> **DO THIS**
Copy the data exactly as it appears, and do not include any pictures.

> **DATA**
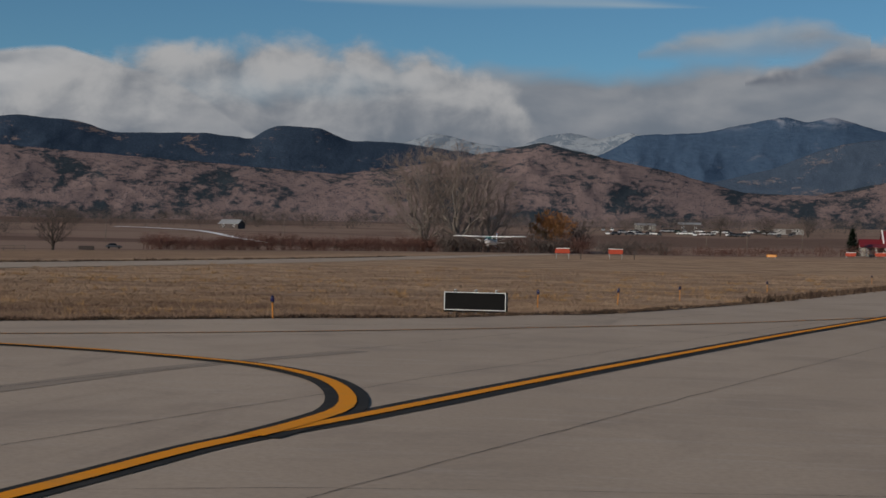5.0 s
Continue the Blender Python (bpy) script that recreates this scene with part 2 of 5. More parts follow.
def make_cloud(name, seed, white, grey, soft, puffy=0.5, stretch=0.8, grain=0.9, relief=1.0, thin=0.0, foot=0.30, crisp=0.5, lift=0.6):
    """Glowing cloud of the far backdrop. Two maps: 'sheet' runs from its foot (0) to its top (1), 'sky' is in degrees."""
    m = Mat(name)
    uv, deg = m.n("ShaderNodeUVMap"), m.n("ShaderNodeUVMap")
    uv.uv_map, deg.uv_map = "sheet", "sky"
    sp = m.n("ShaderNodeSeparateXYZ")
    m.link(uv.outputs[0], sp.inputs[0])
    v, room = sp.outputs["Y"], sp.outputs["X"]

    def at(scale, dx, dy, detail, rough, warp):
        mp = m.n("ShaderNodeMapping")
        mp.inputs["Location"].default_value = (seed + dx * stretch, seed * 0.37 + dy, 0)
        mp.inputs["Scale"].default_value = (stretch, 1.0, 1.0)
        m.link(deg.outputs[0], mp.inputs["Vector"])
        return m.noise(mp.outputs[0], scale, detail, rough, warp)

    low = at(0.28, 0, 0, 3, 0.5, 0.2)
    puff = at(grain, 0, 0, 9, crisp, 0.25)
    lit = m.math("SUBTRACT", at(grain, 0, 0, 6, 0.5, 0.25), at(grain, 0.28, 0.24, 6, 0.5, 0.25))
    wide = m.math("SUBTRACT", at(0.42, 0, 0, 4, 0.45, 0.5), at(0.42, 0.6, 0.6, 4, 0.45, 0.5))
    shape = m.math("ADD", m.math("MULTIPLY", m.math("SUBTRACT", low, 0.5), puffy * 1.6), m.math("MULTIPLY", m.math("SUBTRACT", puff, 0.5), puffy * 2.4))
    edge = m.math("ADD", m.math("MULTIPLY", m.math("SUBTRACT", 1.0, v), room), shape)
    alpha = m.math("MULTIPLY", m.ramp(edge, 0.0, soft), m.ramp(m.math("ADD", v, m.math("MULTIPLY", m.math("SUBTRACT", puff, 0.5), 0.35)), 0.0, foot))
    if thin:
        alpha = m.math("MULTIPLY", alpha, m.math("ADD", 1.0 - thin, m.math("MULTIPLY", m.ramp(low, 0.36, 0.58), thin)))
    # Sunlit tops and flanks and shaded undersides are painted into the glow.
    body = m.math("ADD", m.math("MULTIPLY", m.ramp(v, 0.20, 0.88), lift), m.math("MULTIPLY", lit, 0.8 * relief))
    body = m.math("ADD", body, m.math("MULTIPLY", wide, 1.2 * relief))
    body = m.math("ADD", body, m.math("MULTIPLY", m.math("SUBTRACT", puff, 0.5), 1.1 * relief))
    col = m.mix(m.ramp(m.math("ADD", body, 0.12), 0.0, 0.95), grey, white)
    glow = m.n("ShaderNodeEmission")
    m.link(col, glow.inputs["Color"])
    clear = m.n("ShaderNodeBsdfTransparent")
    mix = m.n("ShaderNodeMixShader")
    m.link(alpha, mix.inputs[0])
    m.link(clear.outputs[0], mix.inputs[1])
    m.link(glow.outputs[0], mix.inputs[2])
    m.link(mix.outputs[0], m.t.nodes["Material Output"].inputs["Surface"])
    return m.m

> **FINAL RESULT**
5.0 s
Continue the Blender Python (bpy) script that recreates this scene with part 2 of 5. More parts follow.
def make_cloud(name, seed, white, grey, soft, puffy=0.5, stretch=0.8, grain=0.9, relief=1.0, thin=0.0, foot=0.30, crisp=0.5, lift=0.6):
    """Glowing cloud of the far backdrop. Two maps: 'sheet' runs from its foot (0) to its top (1), 'sky' is in degrees."""
    m = Mat(name)
    uv, deg = m.n("ShaderNodeUVMap"), m.n("ShaderNodeUVMap")
    uv.uv_map, deg.uv_map = "sheet", "sky"
    sp = m.n("ShaderNodeSeparateXYZ")
    m.link(uv.outputs[0], sp.inputs[0])
    v, room = sp.outputs["Y"], sp.outputs["X"]

    def at(scale, dx, dy, detail, rough, warp):
        mp = m.n("ShaderNodeMapping")
        mp.inputs["Location"].default_value = (seed + dx * stretch, seed * 0.37 + dy, 0)
        mp.inputs["Scale"].default_value = (stretch, 1.0, 1.0)
        m.link(deg.outputs[0], mp.inputs["Vector"])
        return m.noise(mp.outputs[0], scale, detail, rough, warp)

    low = at(0.28, 0, 0, 3, 0.5, 0.2)
    puff = at(grain, 0, 0, 9, crisp, 0.25)
    lit = m.math("SUBTRACT", at(grain, 0, 0, 6, 0.5, 0.25), at(grain, 0.28, 0.24, 6, 0.5, 0.25))
    wide = m.math("SUBTRACT", at(0.42, 0, 0, 4, 0.45, 0.5), at(0.42, 0.6, 0.6, 4, 0.45, 0.5))
    shape = m.math("ADD", m.math("MULTIPLY", m.math("SUBTRACT", low, 0.5), puffy * 1.6), m.math("MULTIPLY", m.math("SUBTRACT", puff, 0.5), puffy * 2.4))
    edge = m.math("ADD", m.math("MULTIPLY", m.math("SUBTRACT", 1.0, v), room), shape)
    alpha = m.math("MULTIPLY", m.ramp(edge, 0.0, soft), m.ramp(m.math("ADD", v, m.math("MULTIPLY", m.math("SUBTRACT", puff, 0.5), 0.35)), 0.0, foot))
    if thin:
        alpha = m.math("MULTIPLY", alpha, m.math("ADD", 1.0 - thin, m.math("MULTIPLY", m.ramp(low, 0.36, 0.58), thin)))
    # Sunlit tops and flanks and shaded undersides are painted into the glow.
    body = m.math("ADD", m.math("MULTIPLY", m.ramp(v, 0.20, 0.88), lift), m.math("MULTIPLY", lit, 0.8 * relief))
    body = m.math("ADD", body, m.math("MULTIPLY", wide, 1.2 * relief))
    body = m.math("ADD", body, m.math("MULTIPLY", m.math("SUBTRACT", puff, 0.5), 1.1 * relief))
    col = m.mix(m.ramp(m.math("ADD", body, 0.12), 0.0, 0.95), grey, white)
    glow = m.n("ShaderNodeEmission")
    m.link(col, glow.inputs["Color"])
    clear = m.n("ShaderNodeBsdfTransparent")
    mix = m.n("ShaderNodeMixShader")
    m.link(alpha, mix.inputs[0])
    m.link(clear.outputs[0], mix.inputs[1])
    m.link(glow.outputs[0], mix.inputs[2])
    m.link(mix.outputs[0], m.t.nodes["Material Output"].inputs["Surface"])
    return m.m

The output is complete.